╭─ Information shown

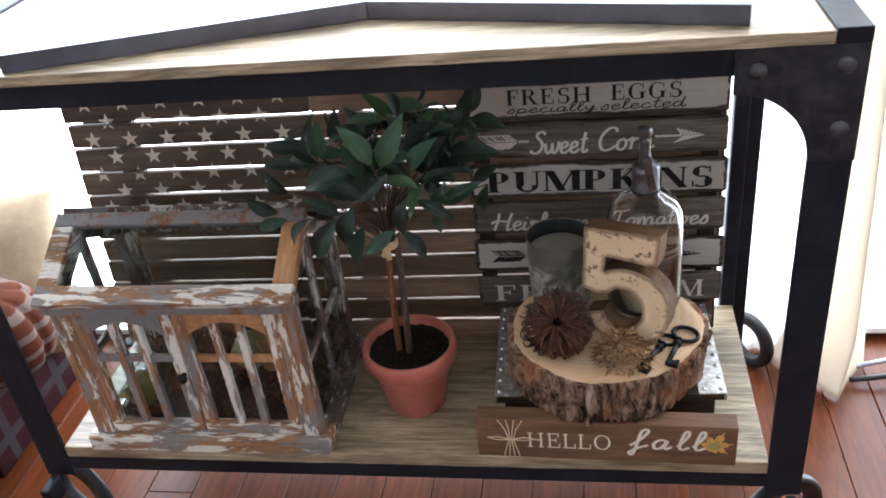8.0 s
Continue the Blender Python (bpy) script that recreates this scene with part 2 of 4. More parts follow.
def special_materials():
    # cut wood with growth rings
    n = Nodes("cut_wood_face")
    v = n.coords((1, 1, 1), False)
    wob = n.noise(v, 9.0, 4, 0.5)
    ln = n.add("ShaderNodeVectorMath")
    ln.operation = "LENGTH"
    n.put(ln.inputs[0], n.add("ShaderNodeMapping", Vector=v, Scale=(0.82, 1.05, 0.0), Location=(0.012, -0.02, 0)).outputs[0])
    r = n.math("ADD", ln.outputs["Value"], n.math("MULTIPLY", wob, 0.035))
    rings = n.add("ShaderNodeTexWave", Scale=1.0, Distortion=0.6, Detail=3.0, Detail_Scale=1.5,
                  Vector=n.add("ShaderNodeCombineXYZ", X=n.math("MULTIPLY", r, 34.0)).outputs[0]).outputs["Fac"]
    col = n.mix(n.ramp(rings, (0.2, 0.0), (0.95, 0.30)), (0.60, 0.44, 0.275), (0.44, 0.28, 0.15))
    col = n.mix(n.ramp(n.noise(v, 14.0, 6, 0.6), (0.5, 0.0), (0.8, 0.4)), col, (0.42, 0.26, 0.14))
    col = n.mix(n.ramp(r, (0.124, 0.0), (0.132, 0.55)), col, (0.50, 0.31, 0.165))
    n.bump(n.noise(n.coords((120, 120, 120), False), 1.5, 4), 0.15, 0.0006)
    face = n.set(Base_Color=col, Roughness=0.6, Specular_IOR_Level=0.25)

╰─

What you need to do
Without the pictures, copy the material exactly as given.

Output of the exercise
8.0 s
Continue the Blender Python (bpy) script that recreates this scene with part 2 of 4. More parts follow.
def special_materials():
    # cut wood with growth rings
    n = Nodes("cut_wood_face")
    v = n.coords((1, 1, 1), False)
    wob = n.noise(v, 9.0, 4, 0.5)
    ln = n.add("ShaderNodeVectorMath")
    ln.operation = "LENGTH"
    n.put(ln.inputs[0], n.add("ShaderNodeMapping", Vector=v, Scale=(0.82, 1.05, 0.0), Location=(0.012, -0.02, 0)).outputs[0])
    r = n.math("ADD", ln.outputs["Value"], n.math("MULTIPLY", wob, 0.035))
    rings = n.add("ShaderNodeTexWave", Scale=1.0, Distortion=0.6, Detail=3.0, Detail_Scale=1.5,
                  Vector=n.add("ShaderNodeCombineXYZ", X=n.math("MULTIPLY", r, 34.0)).outputs[0]).outputs["Fac"]
    col = n.mix(n.ramp(rings, (0.2, 0.0), (0.95, 0.30)), (0.60, 0.44, 0.275), (0.44, 0.28, 0.15))
    col = n.mix(n.ramp(n.noise(v, 14.0, 6, 0.6), (0.5, 0.0), (0.8, 0.4)), col, (0.42, 0.26, 0.14))
    col = n.mix(n.ramp(r, (0.124, 0.0), (0.132, 0.55)), col, (0.50, 0.31, 0.165))
    n.bump(n.noise(n.coords((120, 120, 120), False), 1.5, 4), 0.15, 0.0006)
    face = n.set(Base_Color=col, Roughness=0.6, Specular_IOR_Level=0.25)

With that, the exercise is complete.